DIRECTIVE:
Write out every entry, unchanged. Skip any picture.

RECORD EXTRACTS:
============================================================
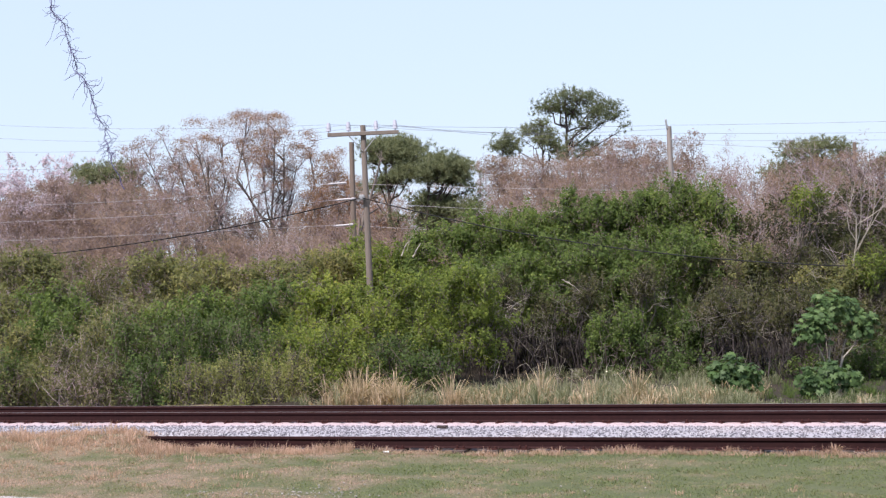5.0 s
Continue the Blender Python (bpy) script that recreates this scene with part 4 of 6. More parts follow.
snag("bare thin stems standing in the thicket", (6.14, 42.00, -0.11), 1.83, 1910, lean=(0.23, -0.10), bark=BARK_GREY, r=0.0034)
def dead_vine(label, place, ends, sag, r=0.012):
    """A bare vine that hangs in an arc between two points. ends: (x, z) of each."""
    t = np.linspace(0, 1, 15)
    (x0, z0), (x1, z1) = ends
    p = np.stack([x0 + (x1 - x0) * t, 0.06 * np.sin(t * 9.0), z0 + (z1 - z0) * t - 4 * sag * t * (1 - t) + 0.012 * np.sin(t * 23.0)], 1)
    ob = new("dead_vine", mesh_arrays("dead_vine", *tube(p, np.linspace(r, r * 0.5, 15), 5), BARK_PALE))
    ob.location = place
    return tagged(ob, label, "dead branch", "dead branches")


dead_vine("pale bare vine arching down to the ground", (-9.1, 37.3, 0), ((-0.05, 0.78), (1.05, 0.22)), 0.24)
dead_vine("pale bare vine arching over the shrubs", (-3.5, 42.4, 0), ((-0.30, 2.80), (0.20, 2.86)), -0.10, 0.010)
dead_vine("broken pale stub above the hedge", (-1.05, 50.6, 0), ((-0.22, 3.60), (0.05, 4.05)), -0.10, 0.022)
dead_vine("broken pale stub above the hedge", (-1.05, 50.6, 0), ((0.12, 3.55), (0.38, 3.98)), -0.02, 0.022)
dead_vine("thin bare bough reaching out of the thicket", (8.3, 43.6, 0), ((-0.10, 1.20), (1.50, 1.75)), 0.16, 0.012)
dead_vine("thin bare bough reaching out of the thicket", (3.3, 46.3, 0), ((0.0, 2.75), (0.55, 2.35)), -0.05, 0.016)


def dead_sapling(label, place, knots, seed, r=0.016, twigs=7, mat=BARK_PALE):
    """A bare dead stem that rises from the ground through bends, with thin crooked twigs. knots: (x, z) of each bend."""
    rng = np.random.default_rng(seed)
    k = np.array([(0.0, 0.0, -0.1)] + [(x, rng.normal(0, 0.08), z) for x, z in knots])
    t = np.linspace(0, len(k) - 1, 5 * (len(k) - 1) + 1)
    p = np.stack([np.interp(t, np.arange(len(k)), k[:, a]) for a in range(3)], 1) + rng.normal(0, 0.012, (len(t), 3))
    sets = [tube(p, np.linspace(r, r * 0.35, len(t)), 5)]
    for _ in range(twigs):
        a = p[rng.integers(len(p) // 2, len(p))]
        way = np.array([rng.choice([-1, 1]) * rng.uniform(0.4, 1.0), rng.normal(0, 0.3), rng.uniform(-0.3, 0.9)]) * rng.uniform(0.25, 0.65)
        w = np.linspace(0, 1, 6)[:, None]
        sets.append(tube(a + way * w + rng.normal(0, 0.018, (6, 3)) * (w > 0) + np.array([0, 0, -0.12]) * w * w, np.linspace(r * 0.4, r * 0.16, 6), 4))
    ob = new("dead_sapling", mesh_arrays("dead_sapling", *joined(*sets), mat))
    ob.location = place
    return tagged(ob, label, "dead branch", "dead branches")


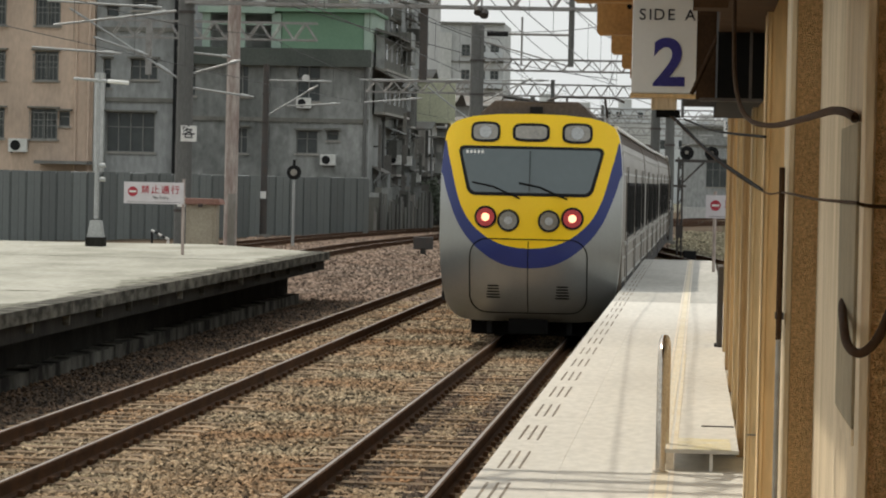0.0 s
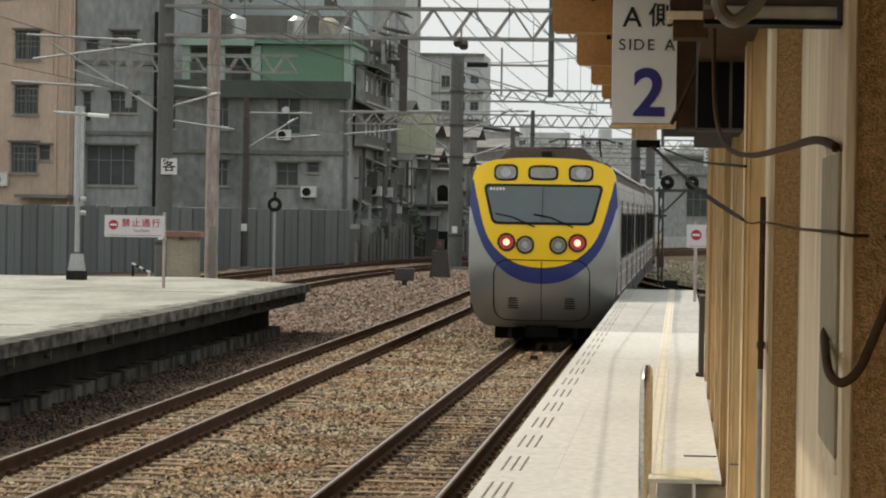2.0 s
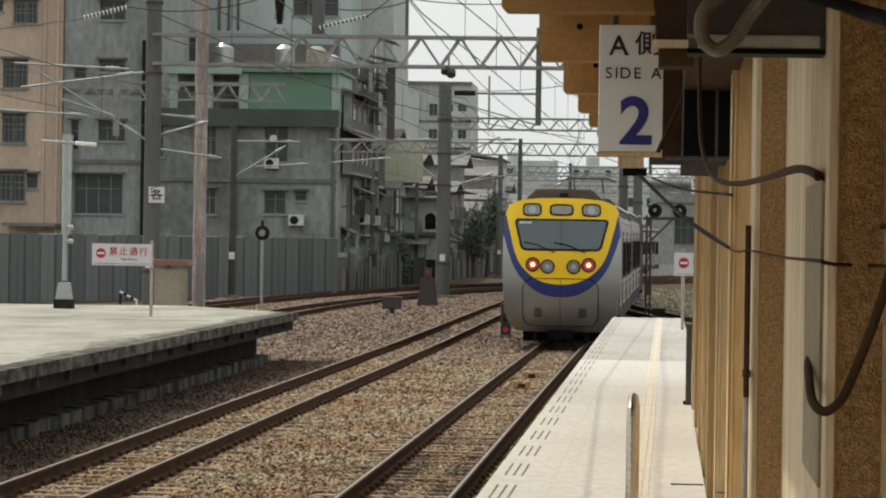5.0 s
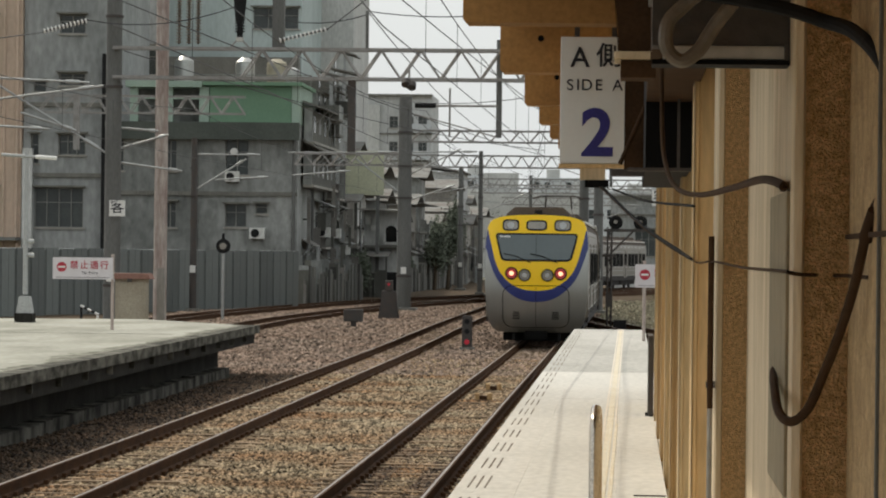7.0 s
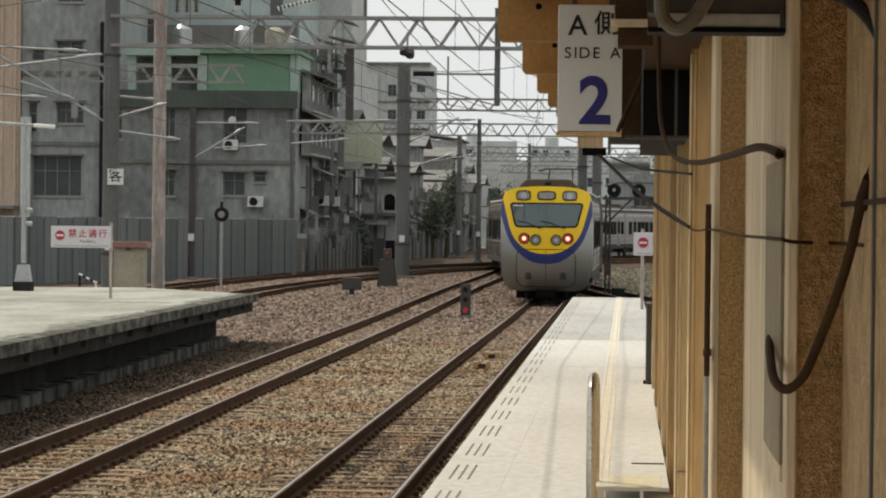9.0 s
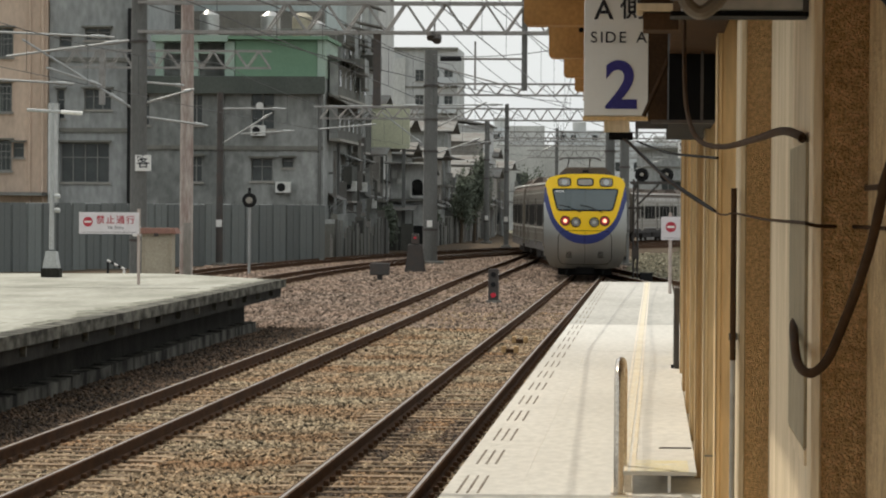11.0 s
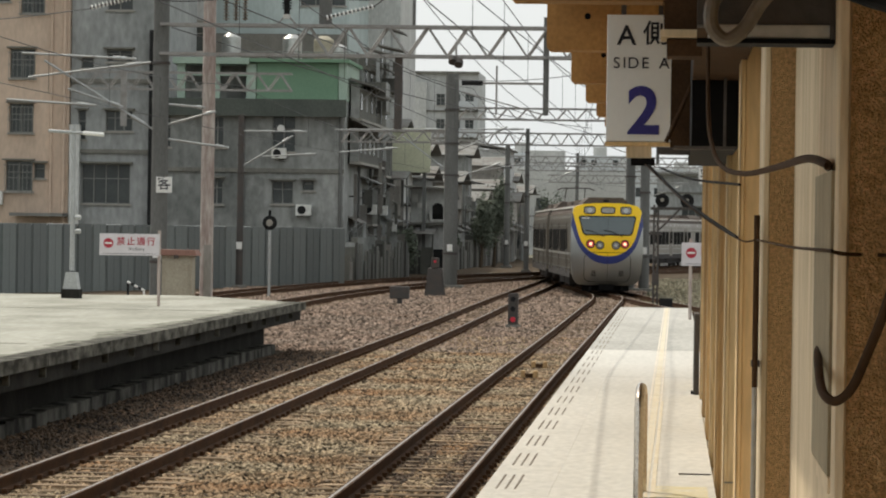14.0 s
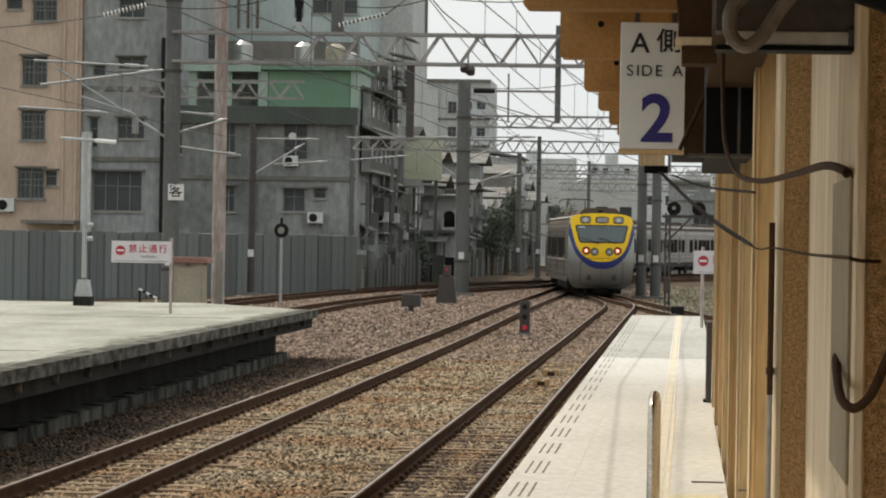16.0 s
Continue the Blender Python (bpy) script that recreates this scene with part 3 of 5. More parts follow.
============================================================
RESULT OF THE TASK:
5.0 s
Continue the Blender Python (bpy) script that recreates this scene with part 4 of 6. More parts follow.
snag("bare thin stems standing in the thicket", (6.14, 42.00, -0.11), 1.83, 1910, lean=(0.23, -0.10), bark=BARK_GREY, r=0.0034)
def dead_vine(label, place, ends, sag, r=0.012):
    """A bare vine that hangs in an arc between two points. ends: (x, z) of each."""
    t = np.linspace(0, 1, 15)
    (x0, z0), (x1, z1) = ends
    p = np.stack([x0 + (x1 - x0) * t, 0.06 * np.sin(t * 9.0), z0 + (z1 - z0) * t - 4 * sag * t * (1 - t) + 0.012 * np.sin(t * 23.0)], 1)
    ob = new("dead_vine", mesh_arrays("dead_vine", *tube(p, np.linspace(r, r * 0.5, 15), 5), BARK_PALE))
    ob.location = place
    return tagged(ob, label, "dead branch", "dead branches")


dead_vine("pale bare vine arching down to the ground", (-9.1, 37.3, 0), ((-0.05, 0.78), (1.05, 0.22)), 0.24)
dead_vine("pale bare vine arching over the shrubs", (-3.5, 42.4, 0), ((-0.30, 2.80), (0.20, 2.86)), -0.10, 0.010)
dead_vine("broken pale stub above the hedge", (-1.05, 50.6, 0), ((-0.22, 3.60), (0.05, 4.05)), -0.10, 0.022)
dead_vine("broken pale stub above the hedge", (-1.05, 50.6, 0), ((0.12, 3.55), (0.38, 3.98)), -0.02, 0.022)
dead_vine("thin bare bough reaching out of the thicket", (8.3, 43.6, 0), ((-0.10, 1.20), (1.50, 1.75)), 0.16, 0.012)
dead_vine("thin bare bough reaching out of the thicket", (3.3, 46.3, 0), ((0.0, 2.75), (0.55, 2.35)), -0.05, 0.016)


def dead_sapling(label, place, knots, seed, r=0.016, twigs=7, mat=BARK_PALE):
    """A bare dead stem that rises from the ground through bends, with thin crooked twigs. knots: (x, z) of each bend."""
    rng = np.random.default_rng(seed)
    k = np.array([(0.0, 0.0, -0.1)] + [(x, rng.normal(0, 0.08), z) for x, z in knots])
    t = np.linspace(0, len(k) - 1, 5 * (len(k) - 1) + 1)
    p = np.stack([np.interp(t, np.arange(len(k)), k[:, a]) for a in range(3)], 1) + rng.normal(0, 0.012, (len(t), 3))
    sets = [tube(p, np.linspace(r, r * 0.35, len(t)), 5)]
    for _ in range(twigs):
        a = p[rng.integers(len(p) // 2, len(p))]
        way = np.array([rng.choice([-1, 1]) * rng.uniform(0.4, 1.0), rng.normal(0, 0.3), rng.uniform(-0.3, 0.9)]) * rng.uniform(0.25, 0.65)
        w = np.linspace(0, 1, 6)[:, None]
        sets.append(tube(a + way * w + rng.normal(0, 0.018, (6, 3)) * (w > 0) + np.array([0, 0, -0.12]) * w * w, np.linspace(r * 0.4, r * 0.16, 6), 4))
    ob = new("dead_sapling", mesh_arrays("dead_sapling", *joined(*sets), mat))
    ob.location = place
    return tagged(ob, label, "dead branch", "dead branches")


0.0 s
2.0 s
5.0 s
7.0 s
9.0 s
11.0 s
14.0 s
16.0 s
Continue the Blender Python (bpy) script that recreates this scene with part 3 of 5. More parts follow.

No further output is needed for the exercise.